Industry Group Pans Final DOL Rule On ESG Investing
The U.S. Department of Labor (DOL) issued a final rule to provide regulatory guideposts for plan fiduciaries seeking to invest using non-pecuniary principles, particularly those involving environmental, social, and governance (ESG) investing.
Not everyone is completely satisfied with it.
“We are disappointed that the DOL decided to move forward with this final rule, but we recognize and appreciate the meaningful improvements they’ve made over the original proposal,” said Jason Berkowitz, chief legal and regulatory affairs officer with the Insured Retirement Institute. “We continue to believe the Department should maintain the long-standing, principles-based approach to investment selection by ERISA fiduciaries.”
The DOL rule reinforces retirement security as the guiding principle in retirement accounts, and called out ESG funds in particular. The proposal received hundreds of comments.
Environmental, social and governance funds have grown more popular over the past several years, particularly among younger investors. And although ESG funds lagged in returns in their early years, many now show respectable results – although that is hotly debated.
The proposal would make five core additions to ERISA, according to the DOL:
- New regulatory text to codify the Department’s longstanding position that ERISA requires plan fiduciaries to select investments and investment courses of action based on financial considerations relevant to the risk-adjusted economic value of a particular investment or investment course of action.
- An express regulatory provision stating that compliance with the exclusive-purpose (i.e., loyalty) duty in ERISA section 404(a)(1)(A) prohibits fiduciaries from subordinating the interests of plan participants and beneficiaries in retirement income and financial benefits under the plan to non-pecuniary goals.
- A new provision that requires fiduciaries to consider other available investments to meet their prudence and loyalty duties under ERISA.
- The proposal acknowledges that ESG factors can be pecuniary factors, but only if they present economic risks or opportunities that qualified investment professionals would treat as material economic considerations under generally accepted investment theories. The proposal adds new regulatory text on required investment analysis and documentation requirements in the rare circumstances when fiduciaries are choosing among truly economically “indistinguishable” investments.
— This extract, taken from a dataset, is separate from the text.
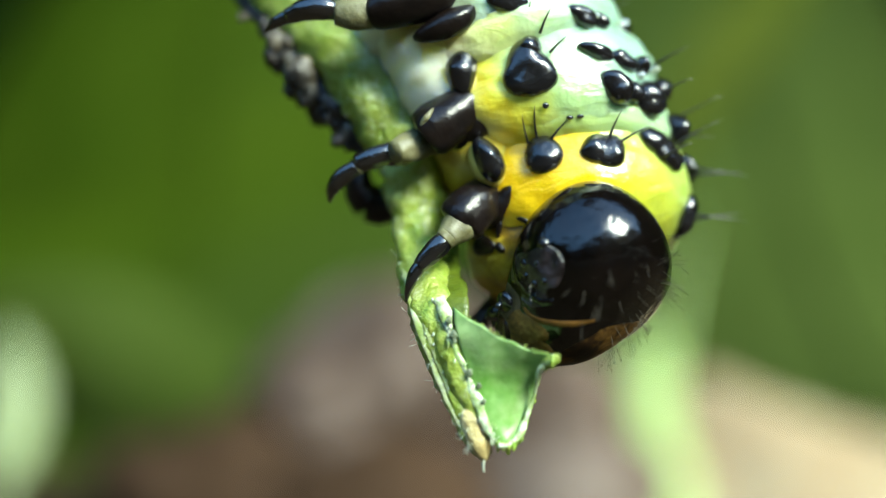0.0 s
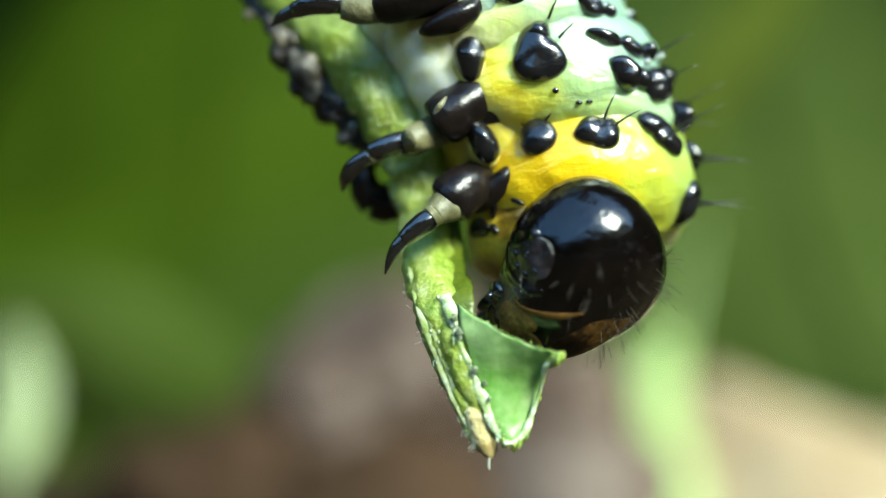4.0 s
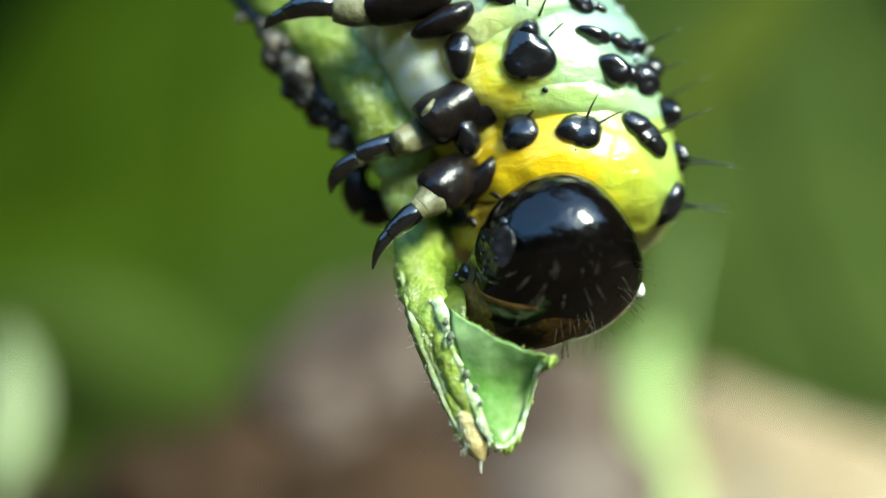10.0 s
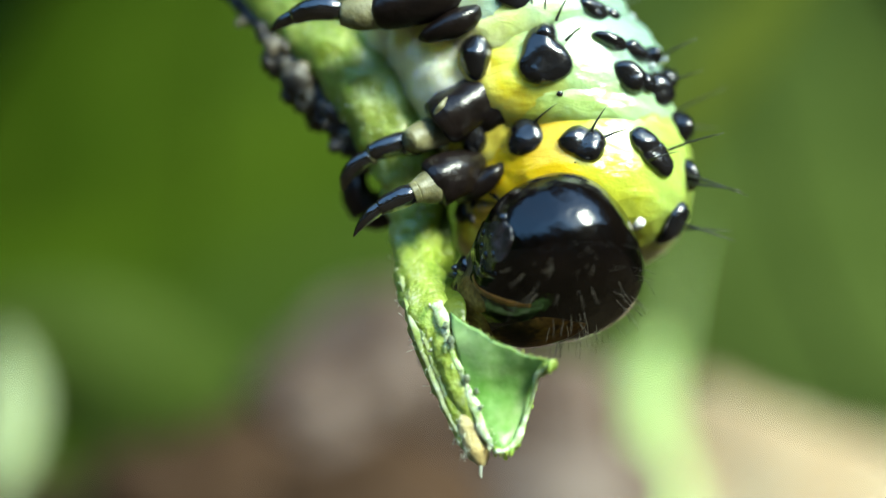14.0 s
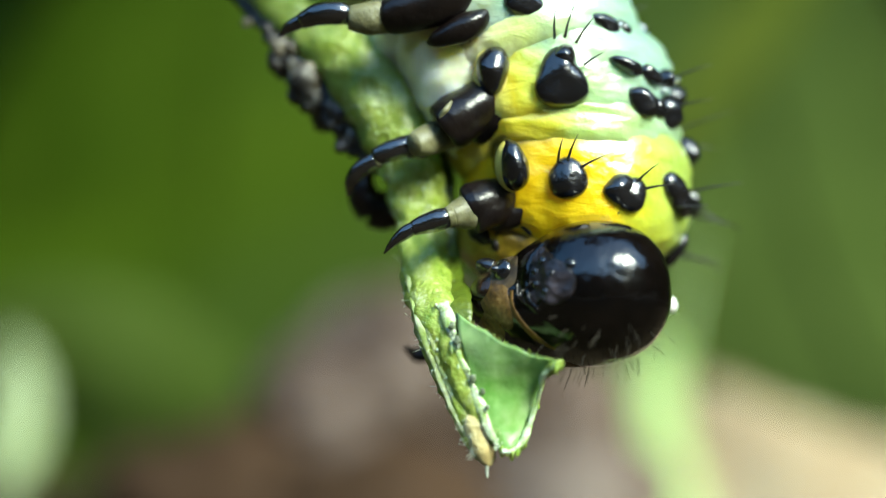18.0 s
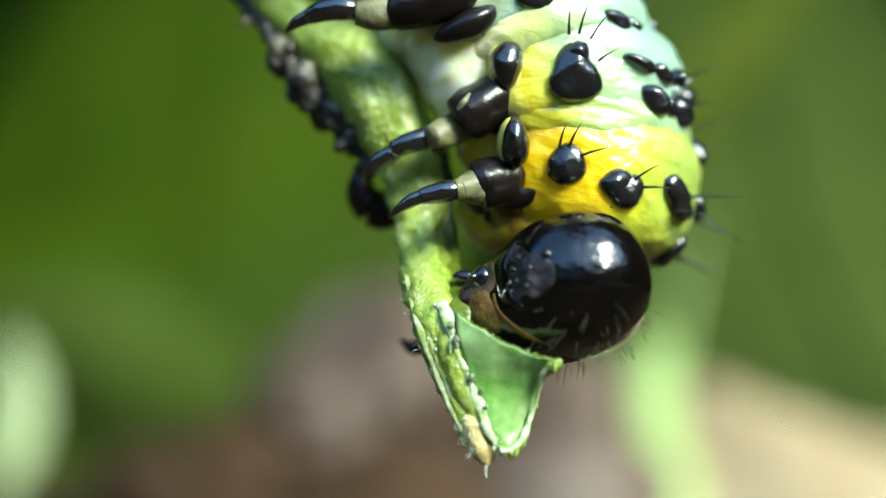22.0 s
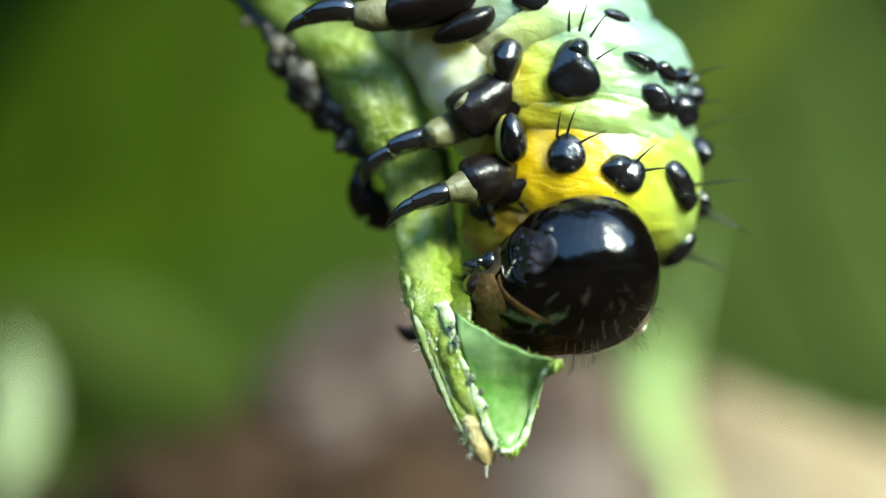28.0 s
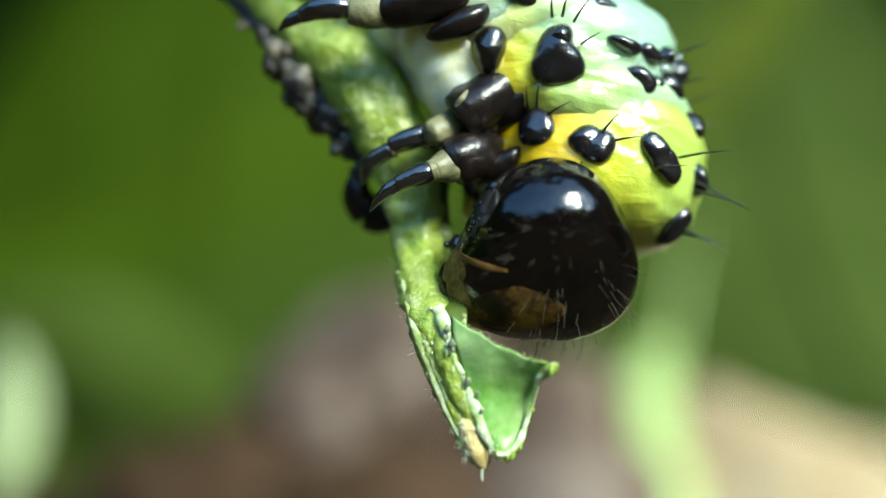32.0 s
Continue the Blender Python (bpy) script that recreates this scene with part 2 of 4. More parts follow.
FARLEG = [(0, 0.9, 0.5), (10, 0.8, 0.4), (11, 0.55, 0.1), (12, 0.3, 0), (13, 0.25, -0.1), (14, 0.4, -0.05), (16.5, 0.15, -0.05), (17.5, 0.1, 0.05), (18.5, -0.1, 0.3), (19, -0.3, 0.5),
          (20, -0.35, 0.5), (21, -0.2, 0.45), (22, 0.0, 0.25), (23, -0.2, 0.4), (24, -0.15, 0.35), (25, -0.1, 0.45), (27.5, -0.1, 0.45), (29, 0, 0.6), (30, -0.05, 0.5), (31, -0.1, 0.45), (32, 0.35, 0.3)]

LIGHT = [(0, -0.06), (2, -0.02), (3, -0.10), (7, 0.06), (8, 0.04), (9, -0.03), (12, -0.12), (13, -0.04), (14, -0.02), (17, -0.08), (18, -0.12), (19, 0.02), (20, 0.0),
         (21, -0.05), (23, -0.04), (24, 0.02), (25, -0.07), (28, -0.15), (29, -0.15), (30, -0.11), (31, -0.07), (32, -0.08)]  # the film's own brightness, in stops

walk(cam, [(t, pose(0, -DIST * MM, 0, 90 + pitch, 0, yaw)) for t, yaw, pitch in GAZE], exposures=[(t, 2.45 + d, 6700, -13) for t, d in LIGHT])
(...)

- A new provision on selecting designated investment alternatives for 401(k)-type plans. The proposal reiterates the Department’s view that the prudence and loyalty standards set forth in ERISA apply to a fiduciary’s selection of an investment alternative to be offered to plan participants and beneficiaries in an individual account plan (commonly referred to as a 401(k)-type plan). The proposal describes the requirements for selecting investment alternatives for such plans that purport to pursue one or more environmental, social, and corporate governance-oriented objectives in their investment mandates or that include such parameters in the fund name.
Urged To Withdraw
IRI had urged DOL to withdraw the proposed ESG rule in June. Berkowitz said that IRI and its members are reviewing the final rule in detail to better understand its ramifications for retirement savers, plan sponsors, and the industry.
“The final rule reflects the DOL’s acknowledgment that the proposal sought to put up guardrails around the use of ESG investments in retirement plans without adequately defining the types of investments that would have been covered. We remain concerned, however, that the final rule could make the investment selection process for plan sponsors much more complicated and burdensome than is necessary to effectively protect plan participants from financial risk,” Berkowitz added.
In its June comments on the then-proposed ESG rule, IRI identified potential impacts on investment selection and successful plan financial performance, heightened risks of regulatory burdens, and inconsistencies with long-standing, Department principles-based rules.